::: DATA :::

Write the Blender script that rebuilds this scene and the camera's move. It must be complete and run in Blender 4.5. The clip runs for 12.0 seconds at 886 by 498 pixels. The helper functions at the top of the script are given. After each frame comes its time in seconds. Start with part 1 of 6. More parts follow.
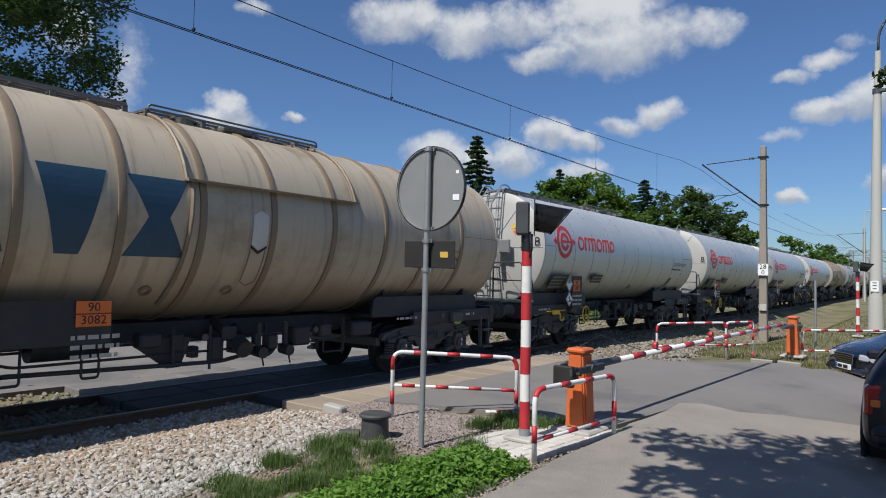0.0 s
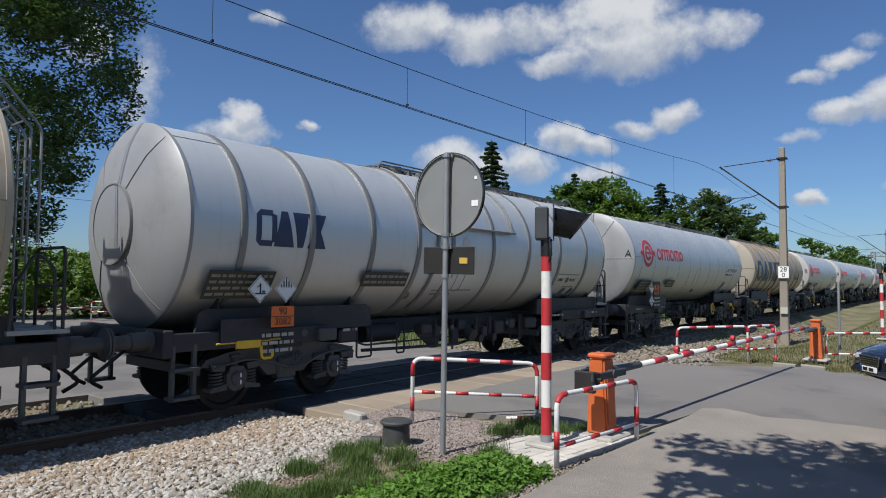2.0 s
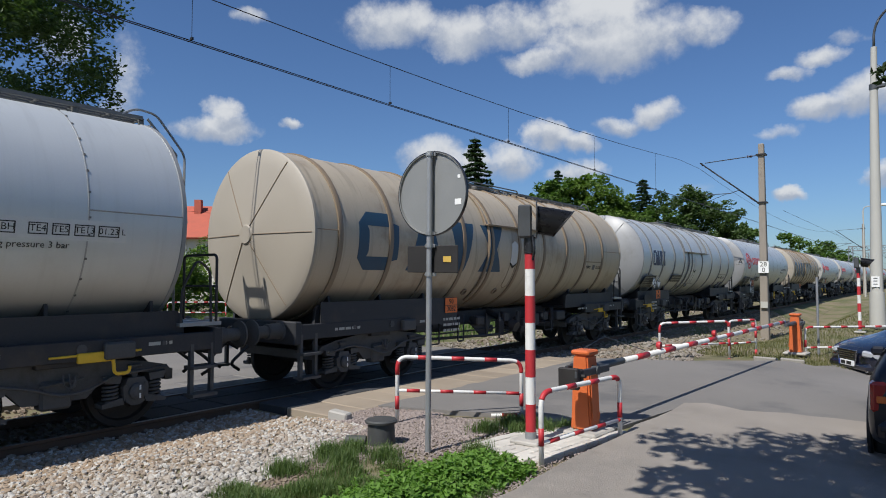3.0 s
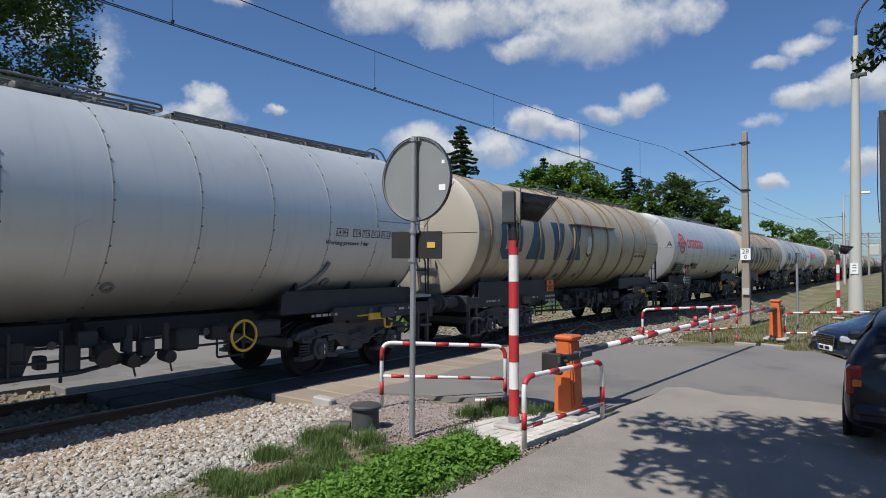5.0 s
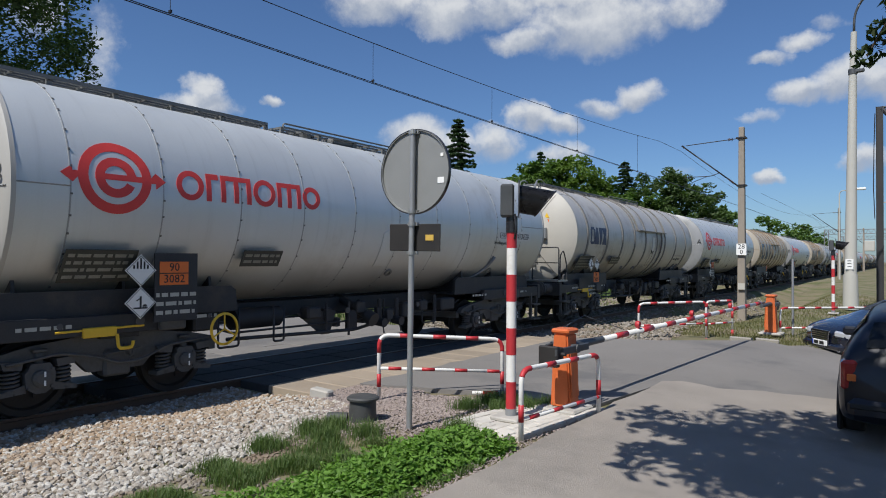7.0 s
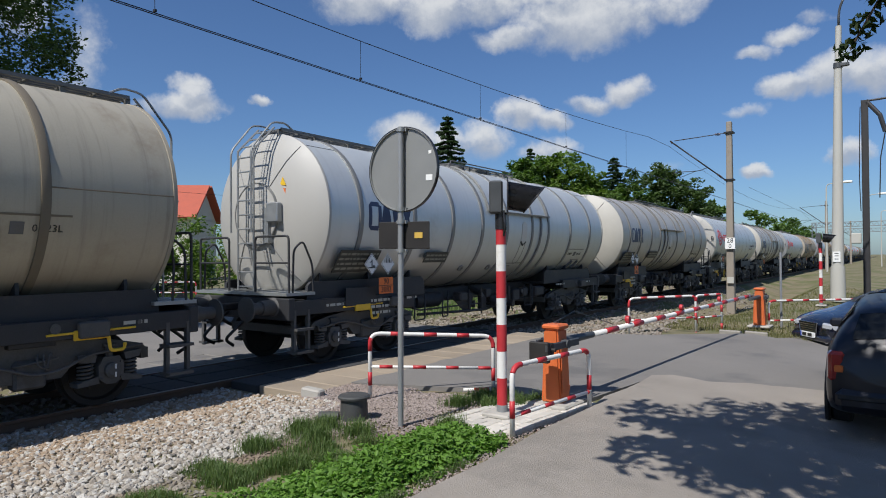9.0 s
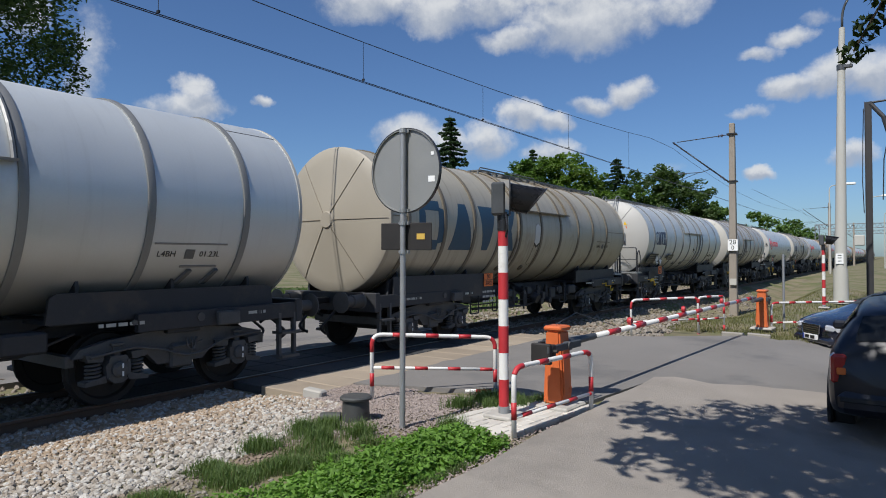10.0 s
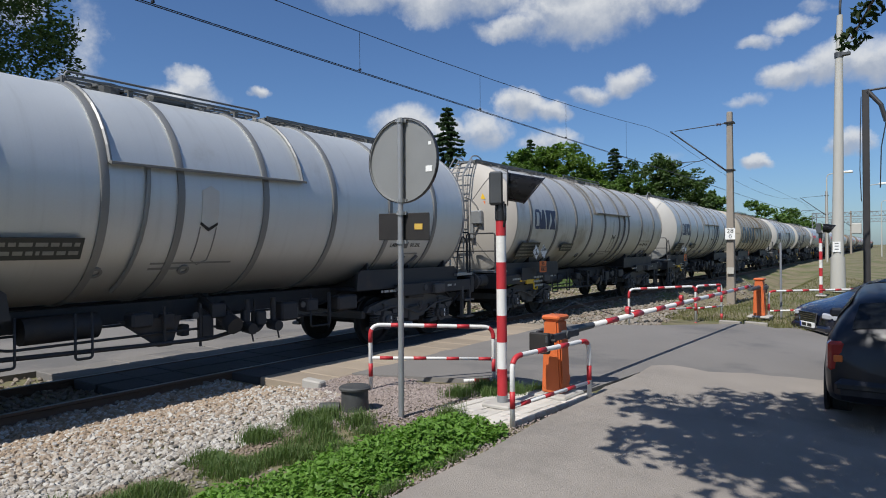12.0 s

:::

WRITTEN PROBLEM:
Quote in full the listing given above; the images are to be left out.

COMPLETE ANSWER:
Write the Blender script that rebuilds this scene and the camera's move. It must be complete and run in Blender 4.5. The clip runs for 12.0 seconds at 886 by 498 pixels. The helper functions at the top of the script are given. After each frame comes its time in seconds. Start with part 1 of 6. More parts follow.
0.0 s
2.0 s
3.0 s
5.0 s
7.0 s
9.0 s
10.0 s
12.0 s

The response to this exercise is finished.